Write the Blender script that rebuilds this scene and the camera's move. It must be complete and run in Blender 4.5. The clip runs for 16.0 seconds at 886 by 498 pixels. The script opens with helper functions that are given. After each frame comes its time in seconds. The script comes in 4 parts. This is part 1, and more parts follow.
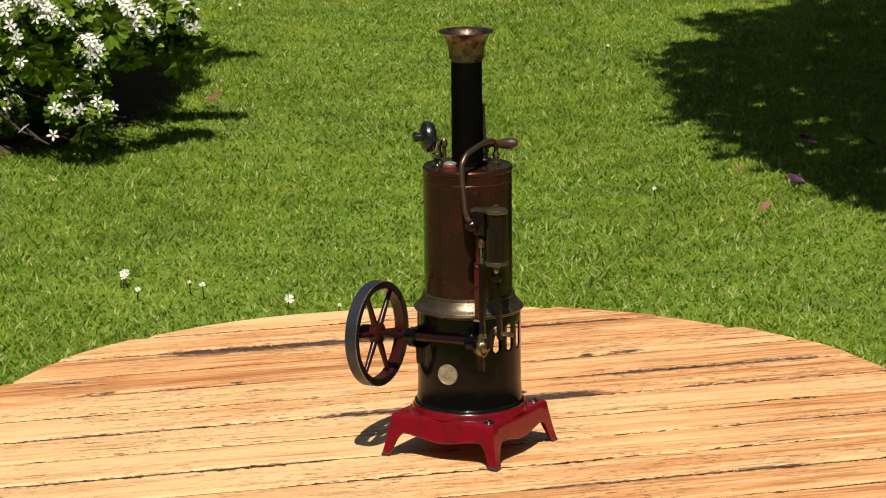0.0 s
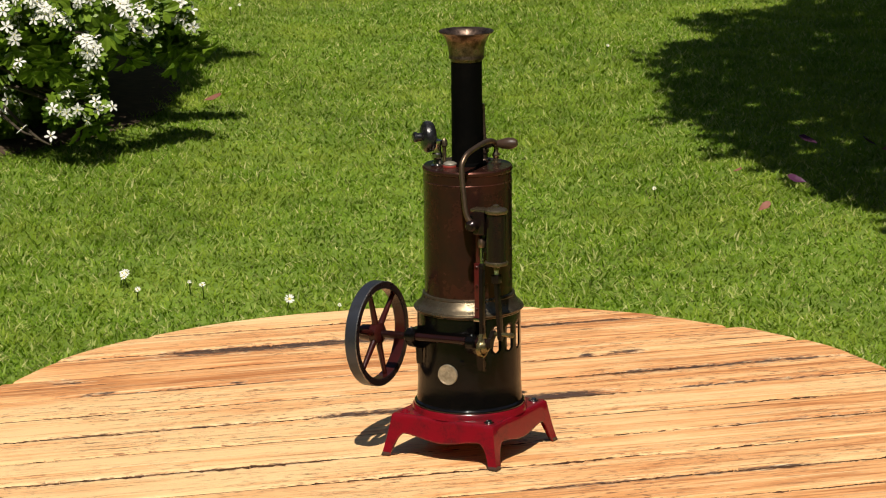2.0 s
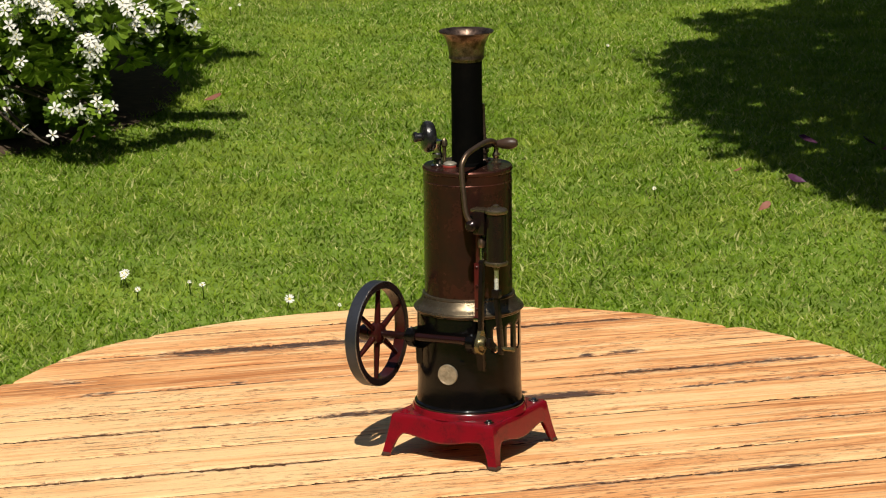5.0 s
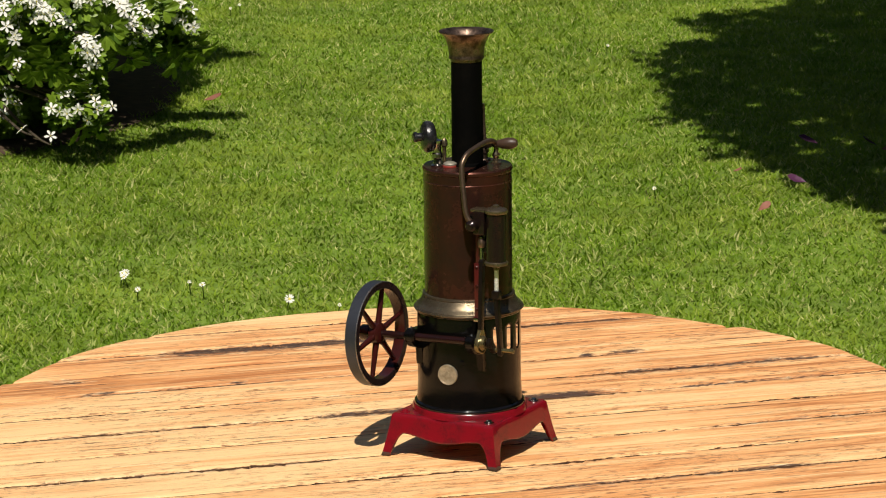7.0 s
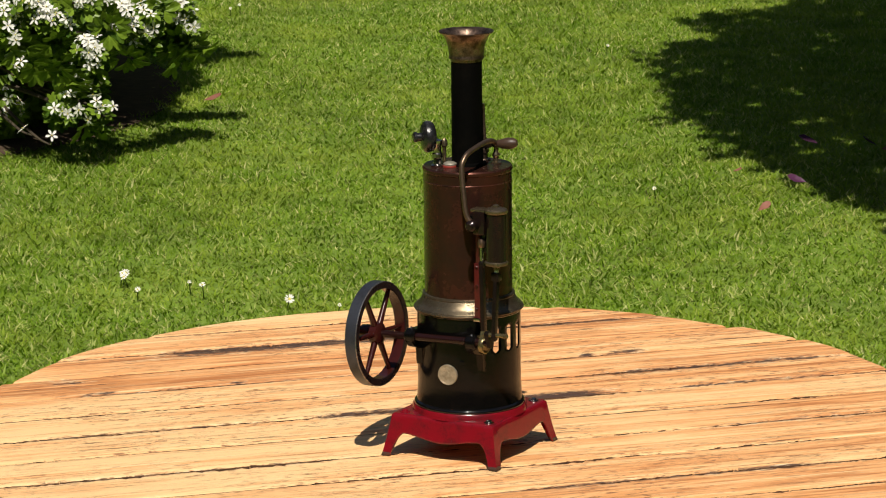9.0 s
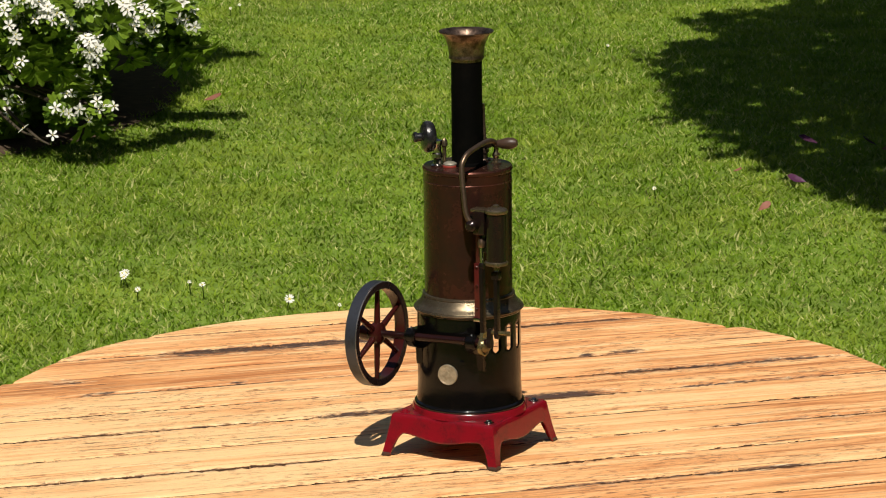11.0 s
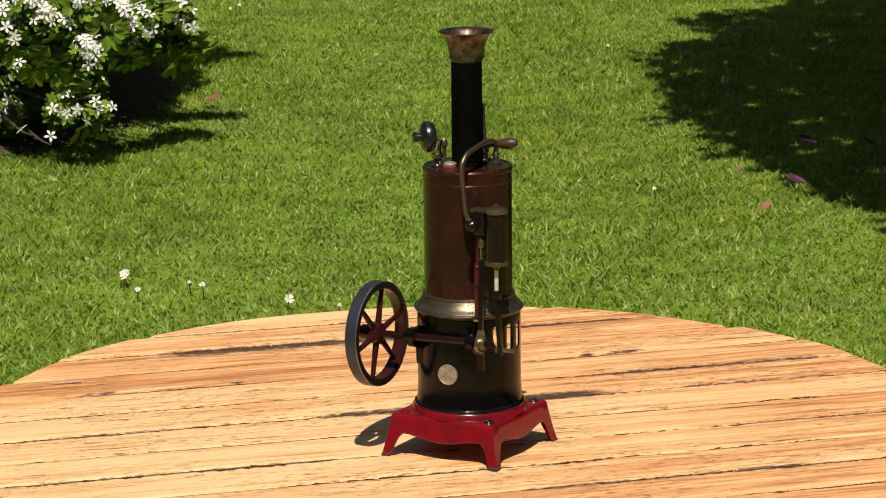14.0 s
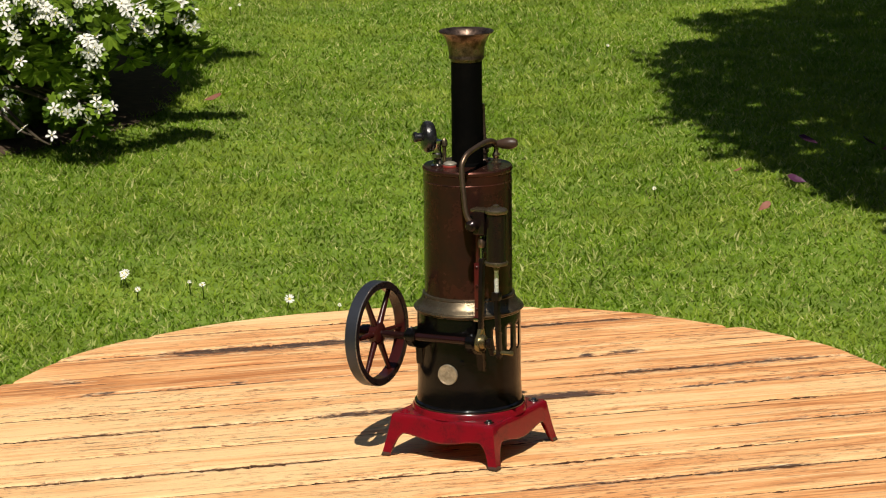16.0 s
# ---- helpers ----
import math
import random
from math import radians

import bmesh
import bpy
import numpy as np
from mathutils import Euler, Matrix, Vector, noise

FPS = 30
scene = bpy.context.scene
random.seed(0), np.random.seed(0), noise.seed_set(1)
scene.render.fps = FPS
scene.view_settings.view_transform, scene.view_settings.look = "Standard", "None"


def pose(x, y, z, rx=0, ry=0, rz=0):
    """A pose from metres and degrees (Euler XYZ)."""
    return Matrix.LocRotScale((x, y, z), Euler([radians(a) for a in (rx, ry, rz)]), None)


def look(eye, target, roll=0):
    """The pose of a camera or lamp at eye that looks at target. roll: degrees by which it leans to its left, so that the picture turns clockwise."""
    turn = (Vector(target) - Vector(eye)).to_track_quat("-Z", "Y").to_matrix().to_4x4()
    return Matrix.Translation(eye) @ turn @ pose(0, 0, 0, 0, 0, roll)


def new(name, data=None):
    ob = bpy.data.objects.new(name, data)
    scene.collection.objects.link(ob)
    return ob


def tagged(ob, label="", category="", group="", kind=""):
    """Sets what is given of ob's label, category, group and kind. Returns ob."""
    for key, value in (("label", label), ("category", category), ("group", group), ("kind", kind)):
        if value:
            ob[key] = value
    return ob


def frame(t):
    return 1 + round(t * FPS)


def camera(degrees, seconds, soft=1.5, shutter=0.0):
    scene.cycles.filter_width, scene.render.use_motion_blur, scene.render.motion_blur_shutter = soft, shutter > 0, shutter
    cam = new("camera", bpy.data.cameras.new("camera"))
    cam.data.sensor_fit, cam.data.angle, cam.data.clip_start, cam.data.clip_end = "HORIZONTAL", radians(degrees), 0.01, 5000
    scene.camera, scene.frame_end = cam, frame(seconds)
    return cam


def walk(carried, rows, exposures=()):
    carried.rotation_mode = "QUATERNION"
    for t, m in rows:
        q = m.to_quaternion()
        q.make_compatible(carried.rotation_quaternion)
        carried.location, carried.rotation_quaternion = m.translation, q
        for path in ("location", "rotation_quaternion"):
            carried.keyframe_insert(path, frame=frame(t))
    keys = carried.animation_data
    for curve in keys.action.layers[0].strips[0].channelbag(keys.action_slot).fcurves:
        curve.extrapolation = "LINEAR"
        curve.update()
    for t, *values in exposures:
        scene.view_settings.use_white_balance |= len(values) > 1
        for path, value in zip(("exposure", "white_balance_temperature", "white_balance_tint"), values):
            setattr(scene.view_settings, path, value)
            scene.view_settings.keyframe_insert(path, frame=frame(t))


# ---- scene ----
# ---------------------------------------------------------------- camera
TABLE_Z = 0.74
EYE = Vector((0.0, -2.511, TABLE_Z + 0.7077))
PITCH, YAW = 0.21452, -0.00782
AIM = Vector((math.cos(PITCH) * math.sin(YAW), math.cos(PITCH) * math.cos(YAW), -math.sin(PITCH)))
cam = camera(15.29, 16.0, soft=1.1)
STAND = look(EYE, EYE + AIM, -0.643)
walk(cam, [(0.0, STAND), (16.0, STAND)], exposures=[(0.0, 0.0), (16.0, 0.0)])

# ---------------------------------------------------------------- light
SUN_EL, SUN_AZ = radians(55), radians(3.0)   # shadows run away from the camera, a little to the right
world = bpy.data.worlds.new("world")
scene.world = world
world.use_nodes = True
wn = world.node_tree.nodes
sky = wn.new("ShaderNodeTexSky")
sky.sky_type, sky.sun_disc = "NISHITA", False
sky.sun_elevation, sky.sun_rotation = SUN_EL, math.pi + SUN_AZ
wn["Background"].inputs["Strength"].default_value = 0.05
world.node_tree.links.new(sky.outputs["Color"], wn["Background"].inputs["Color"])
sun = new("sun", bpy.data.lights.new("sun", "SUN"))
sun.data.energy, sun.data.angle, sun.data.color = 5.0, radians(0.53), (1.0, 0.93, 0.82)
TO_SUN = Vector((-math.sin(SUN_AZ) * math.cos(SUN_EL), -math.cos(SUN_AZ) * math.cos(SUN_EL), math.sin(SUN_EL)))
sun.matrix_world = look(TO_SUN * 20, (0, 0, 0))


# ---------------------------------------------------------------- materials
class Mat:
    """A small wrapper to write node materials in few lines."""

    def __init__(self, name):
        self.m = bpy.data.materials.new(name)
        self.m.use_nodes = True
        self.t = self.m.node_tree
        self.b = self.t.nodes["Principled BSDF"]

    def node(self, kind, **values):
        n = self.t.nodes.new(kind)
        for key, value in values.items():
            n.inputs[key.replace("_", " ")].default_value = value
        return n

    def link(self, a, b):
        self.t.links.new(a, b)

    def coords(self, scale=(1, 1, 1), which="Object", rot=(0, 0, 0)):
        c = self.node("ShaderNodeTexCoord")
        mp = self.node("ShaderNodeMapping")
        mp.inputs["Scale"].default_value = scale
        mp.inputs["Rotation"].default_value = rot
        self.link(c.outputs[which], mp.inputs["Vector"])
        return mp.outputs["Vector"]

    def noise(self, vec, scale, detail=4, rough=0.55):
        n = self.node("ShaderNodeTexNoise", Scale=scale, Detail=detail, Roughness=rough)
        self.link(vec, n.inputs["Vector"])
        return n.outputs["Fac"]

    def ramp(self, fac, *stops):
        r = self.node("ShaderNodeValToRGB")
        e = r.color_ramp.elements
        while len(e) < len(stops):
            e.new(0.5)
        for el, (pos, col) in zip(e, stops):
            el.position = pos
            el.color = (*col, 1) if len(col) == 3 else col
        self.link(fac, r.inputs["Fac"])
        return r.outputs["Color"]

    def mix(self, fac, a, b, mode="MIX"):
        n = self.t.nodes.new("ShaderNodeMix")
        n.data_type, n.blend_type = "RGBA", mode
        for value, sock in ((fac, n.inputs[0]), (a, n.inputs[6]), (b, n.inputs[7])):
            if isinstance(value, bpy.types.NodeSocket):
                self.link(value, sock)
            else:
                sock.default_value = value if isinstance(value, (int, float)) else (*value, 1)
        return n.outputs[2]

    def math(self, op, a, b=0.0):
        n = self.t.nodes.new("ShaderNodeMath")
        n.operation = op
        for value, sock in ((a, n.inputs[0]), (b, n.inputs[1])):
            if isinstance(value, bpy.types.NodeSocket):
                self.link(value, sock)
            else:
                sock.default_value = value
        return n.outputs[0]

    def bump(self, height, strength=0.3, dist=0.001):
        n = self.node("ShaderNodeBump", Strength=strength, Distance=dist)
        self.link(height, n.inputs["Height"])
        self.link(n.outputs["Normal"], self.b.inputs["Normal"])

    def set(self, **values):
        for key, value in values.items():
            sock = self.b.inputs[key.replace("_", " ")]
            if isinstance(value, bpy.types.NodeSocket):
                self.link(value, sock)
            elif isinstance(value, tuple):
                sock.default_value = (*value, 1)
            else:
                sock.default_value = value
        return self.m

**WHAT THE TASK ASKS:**
Extract all lines containing the word "None".

**WORKED SOLUTION:**
scene.view_settings.view_transform, scene.view_settings.look = "Standard", "None"
    return Matrix.LocRotScale((x, y, z), Euler([radians(a) for a in (rx, ry, rz)]), None)
def new(name, data=None):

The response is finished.